Excerpted records:

☆ ☆ ☆ ☆

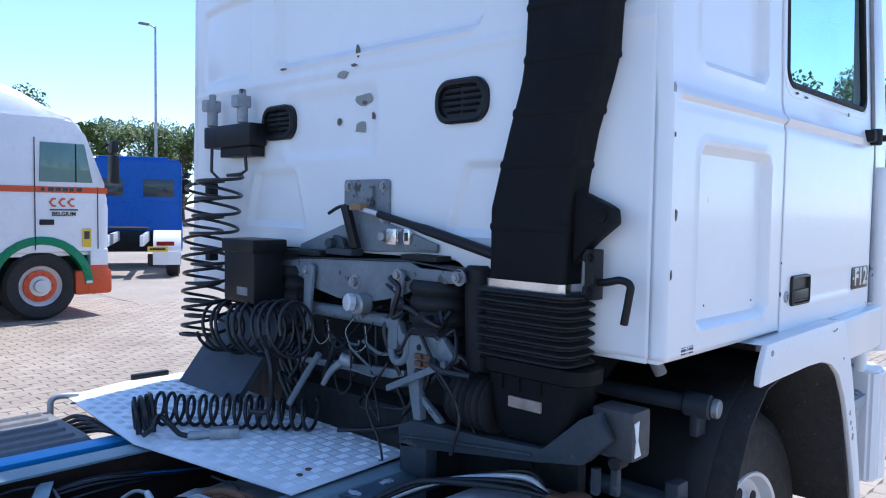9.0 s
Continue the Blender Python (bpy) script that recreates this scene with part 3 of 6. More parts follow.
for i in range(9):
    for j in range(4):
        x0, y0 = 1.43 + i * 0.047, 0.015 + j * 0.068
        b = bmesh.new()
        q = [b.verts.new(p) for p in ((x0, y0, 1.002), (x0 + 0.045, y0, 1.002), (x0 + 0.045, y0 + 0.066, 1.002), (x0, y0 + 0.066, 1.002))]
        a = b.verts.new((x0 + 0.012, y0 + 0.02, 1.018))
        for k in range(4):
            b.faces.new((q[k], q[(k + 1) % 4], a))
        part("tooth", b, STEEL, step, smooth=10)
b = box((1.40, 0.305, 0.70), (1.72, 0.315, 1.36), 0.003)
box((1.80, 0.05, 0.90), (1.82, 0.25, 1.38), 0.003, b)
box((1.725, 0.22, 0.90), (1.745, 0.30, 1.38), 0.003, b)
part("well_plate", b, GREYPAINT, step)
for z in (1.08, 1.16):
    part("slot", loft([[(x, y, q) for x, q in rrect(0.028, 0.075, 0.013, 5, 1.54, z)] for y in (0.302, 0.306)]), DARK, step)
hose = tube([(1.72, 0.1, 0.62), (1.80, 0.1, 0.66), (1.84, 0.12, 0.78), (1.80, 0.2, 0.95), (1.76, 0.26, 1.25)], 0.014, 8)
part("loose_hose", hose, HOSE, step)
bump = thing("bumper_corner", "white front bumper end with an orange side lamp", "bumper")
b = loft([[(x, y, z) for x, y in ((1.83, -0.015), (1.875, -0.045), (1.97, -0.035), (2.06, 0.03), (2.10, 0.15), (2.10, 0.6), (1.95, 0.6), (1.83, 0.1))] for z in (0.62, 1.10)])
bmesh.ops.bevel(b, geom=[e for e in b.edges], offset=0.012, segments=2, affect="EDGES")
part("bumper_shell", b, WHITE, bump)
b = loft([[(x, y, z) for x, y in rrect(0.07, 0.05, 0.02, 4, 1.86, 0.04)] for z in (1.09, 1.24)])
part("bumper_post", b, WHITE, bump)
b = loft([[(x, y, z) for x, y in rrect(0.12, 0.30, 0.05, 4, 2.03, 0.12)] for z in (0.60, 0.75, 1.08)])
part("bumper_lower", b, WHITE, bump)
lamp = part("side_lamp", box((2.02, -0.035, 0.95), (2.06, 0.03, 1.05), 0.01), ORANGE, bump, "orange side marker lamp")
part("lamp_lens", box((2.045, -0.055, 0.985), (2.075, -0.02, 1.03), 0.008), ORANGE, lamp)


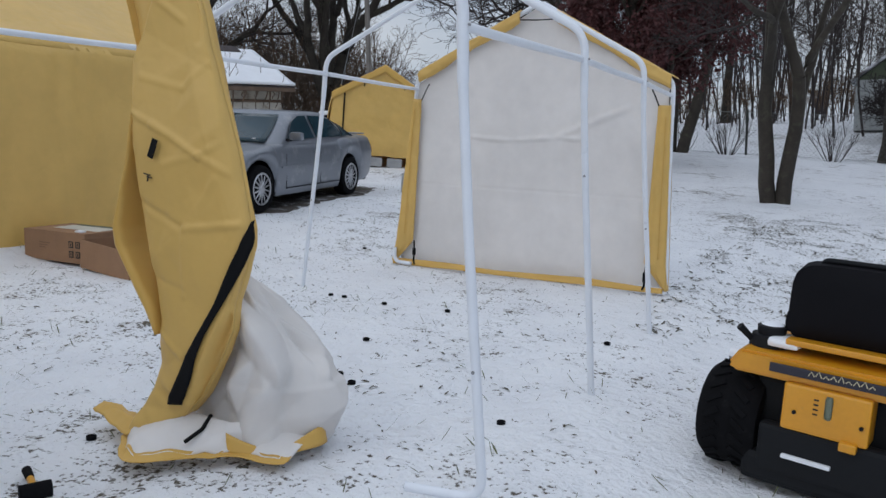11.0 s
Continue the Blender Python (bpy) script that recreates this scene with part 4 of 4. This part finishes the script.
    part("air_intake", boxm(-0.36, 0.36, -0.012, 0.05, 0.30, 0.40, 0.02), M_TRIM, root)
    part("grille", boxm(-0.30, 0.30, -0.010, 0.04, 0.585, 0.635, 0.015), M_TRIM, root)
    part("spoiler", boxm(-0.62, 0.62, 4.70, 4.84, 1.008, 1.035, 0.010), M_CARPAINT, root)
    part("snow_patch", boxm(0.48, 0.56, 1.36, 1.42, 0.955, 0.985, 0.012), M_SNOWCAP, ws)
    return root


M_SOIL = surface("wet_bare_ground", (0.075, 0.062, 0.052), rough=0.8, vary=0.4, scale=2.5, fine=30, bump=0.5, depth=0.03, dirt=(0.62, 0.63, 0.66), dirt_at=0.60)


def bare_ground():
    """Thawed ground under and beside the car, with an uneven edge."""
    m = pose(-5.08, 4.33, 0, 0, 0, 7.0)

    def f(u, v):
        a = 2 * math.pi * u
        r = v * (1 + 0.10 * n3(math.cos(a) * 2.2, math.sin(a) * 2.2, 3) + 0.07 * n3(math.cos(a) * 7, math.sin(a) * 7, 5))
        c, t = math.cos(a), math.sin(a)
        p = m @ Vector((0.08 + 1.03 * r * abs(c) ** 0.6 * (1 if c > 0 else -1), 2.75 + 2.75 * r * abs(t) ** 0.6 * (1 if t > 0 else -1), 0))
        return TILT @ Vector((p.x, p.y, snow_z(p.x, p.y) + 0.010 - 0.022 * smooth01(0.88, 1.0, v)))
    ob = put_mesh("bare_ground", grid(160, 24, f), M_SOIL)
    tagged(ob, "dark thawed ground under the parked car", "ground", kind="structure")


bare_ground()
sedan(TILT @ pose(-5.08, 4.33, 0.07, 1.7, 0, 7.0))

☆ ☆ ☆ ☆

What to produce: Copy out exactly the lines from the one with "finishes the script." through the one with "return root", counting both ends, and no other lines.

Task result:
Continue the Blender Python (bpy) script that recreates this scene with part 4 of 4. This part finishes the script.
    part("air_intake", boxm(-0.36, 0.36, -0.012, 0.05, 0.30, 0.40, 0.02), M_TRIM, root)
    part("grille", boxm(-0.30, 0.30, -0.010, 0.04, 0.585, 0.635, 0.015), M_TRIM, root)
    part("spoiler", boxm(-0.62, 0.62, 4.70, 4.84, 1.008, 1.035, 0.010), M_CARPAINT, root)
    part("snow_patch", boxm(0.48, 0.56, 1.36, 1.42, 0.955, 0.985, 0.012), M_SNOWCAP, ws)
    return root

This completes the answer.